Abu Dhabi: Abu Dhabi’s Department of Economic Development (ADDED) has officially launched a new business centre on Sunday in the presence of the department’s undersecretary Mohammed Omar Abdullah and a number of senior ADDED officials.

The opening of the business centre is probably “one of the most important initiatives put out by the Department of Economic Development,” said Abdullah.

The Abu Dhabi Business Centre allows business people and investors to electronically issue or renew commercial licenses from the various governmental entities which the ADDED is currently linked to. The Centre also provides support to businesses by offering consultations to companies and investors in Abu Dhabi, in addition to providing customers with information about potential commercial activities they could take part in.

The electronic transition is considered to be a great time saver. If all the right documents are available, a licence renewal would take as much as 10 minutes, Abdullah said. However, when a third party is involved, a new licence would take no more than three working days.

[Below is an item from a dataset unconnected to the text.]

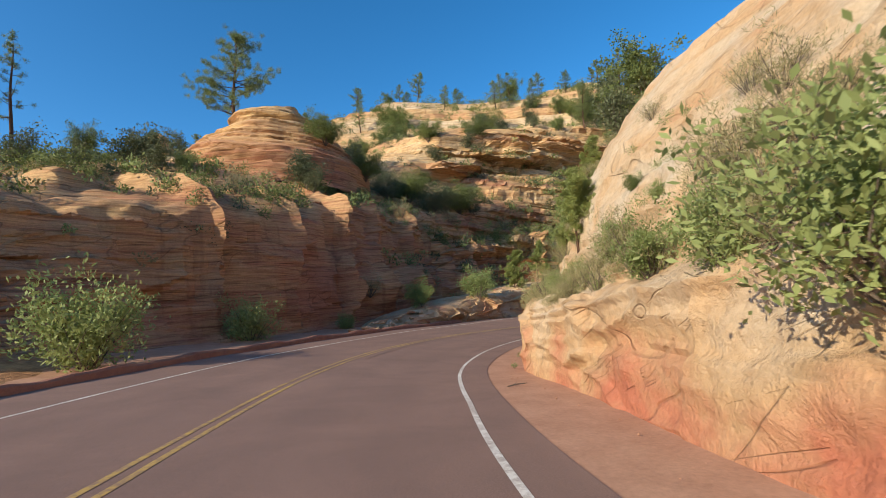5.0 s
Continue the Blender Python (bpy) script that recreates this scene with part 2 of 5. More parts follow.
    if slits:
        for size, dip_ in (((0.07, 0.07, 1.2), 0.5), ((0.12, 0.12, 2.4), 0.42), ((0.05, 0.05, 0.7), 0.9)):
            lay = mapped(t, mapped(t, co, (1, 1, 1), (dip_, 0.1, 0)), size)
            n = noise_tex(t, lay, 1.0, 4, 0.4, 0.0)
            gate = noise_tex(t, co, 0.55 if dip_ > 0.3 else 0.8, 2, 0.5)
            off = maths(t, "ADD", maths(t, "ABSOLUTE", maths(t, "SUBTRACT", n, 0.5)), maths(t, "MULTIPLY", maths(t, "GREATER_THAN", gate, 0.47), 0.1))
            split = mix(t, 1.0, split, ramp(t, off, [(0.0015, (0, 0, 0)), (0.0045, (1, 1, 1))]), "MULTIPLY")
        t.links.new(mix(t, slits, col, split, "MULTIPLY"), b.inputs["Base Color"])
    h = maths(t, "ADD", maths(t, "MULTIPLY", fine, relief), maths(t, "MULTIPLY", grain, 0.5))
    h = maths(t, "ADD", h, maths(t, "MULTIPLY", split, 0.45))
    if lumps:
        h = maths(t, "ADD", h, maths(t, "MULTIPLY", noise_tex(t, mixed_coords(t, co, 0.8), 1.7, 9, 0.68, 0.3), lumps))
    bump(t, b, h, 0.8, 0.12 * far)
    return m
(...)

Ali Fahad Al Nuaimi, Director of Trade Relations at the Commercial Affairs Division at the ADDED, said that it’s a huge cut down on time compared to what used to take up to six days and sometimes weeks to get processed.

The ADDED also hopes that the business centre will provide the right business environment to position Abu Dhabi as a premium hub for investment and for attracting business people.

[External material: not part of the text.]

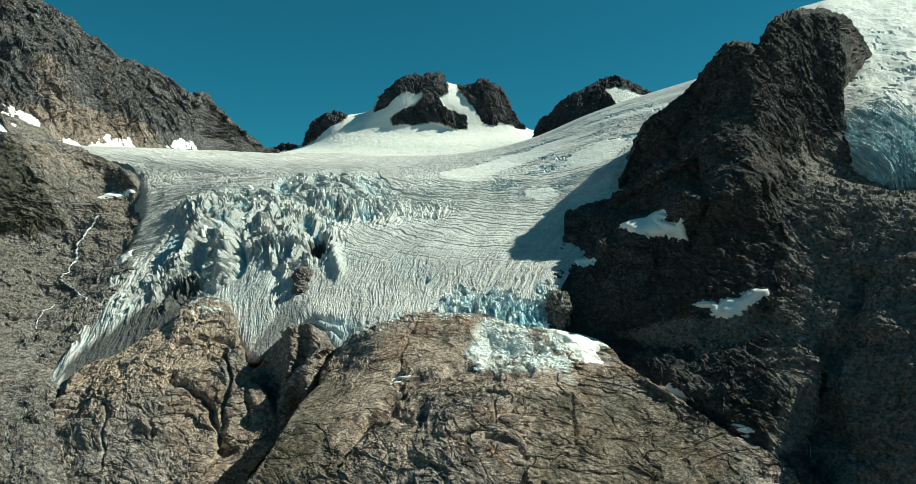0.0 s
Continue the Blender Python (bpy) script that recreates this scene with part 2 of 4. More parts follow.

“The private sector contributes significantly to the local economy positively impacting the emirates GDP with a 6.5 per cent increase in 2012 based on preliminary estimates,” he said.

The expectations are for the centre to increase the number of commercial licences processed by 10 per cent, he added. Last year, the ADDED had issued around 86,000 licences.

Since May of last year, the ADDED has partnered with eight different governmental entities to process work electronically. “The plan is to have nine new entities on board by the end of this year,” Al Nuaimi told reporters, which means almost 90 per cent of the work will be done online. “By the end of the second quarter of 2014, we’re hoping to have another 28 governmental entities on board, whose work makes up the 10 per cent left.”

Al Nuaimi explained that the transition to the electronic process becomes mandatory once it’s been put into effect. At the same time, the ADDED’s business centre is developing an e-inspection initiative which enables inspectors to enter all the required data during their inspection onto their iPad, in real time, to finalise the licensing.

Today, the ADDED has 19 branches in the emirate of Abu Dhabi in which all of the new e-services are available.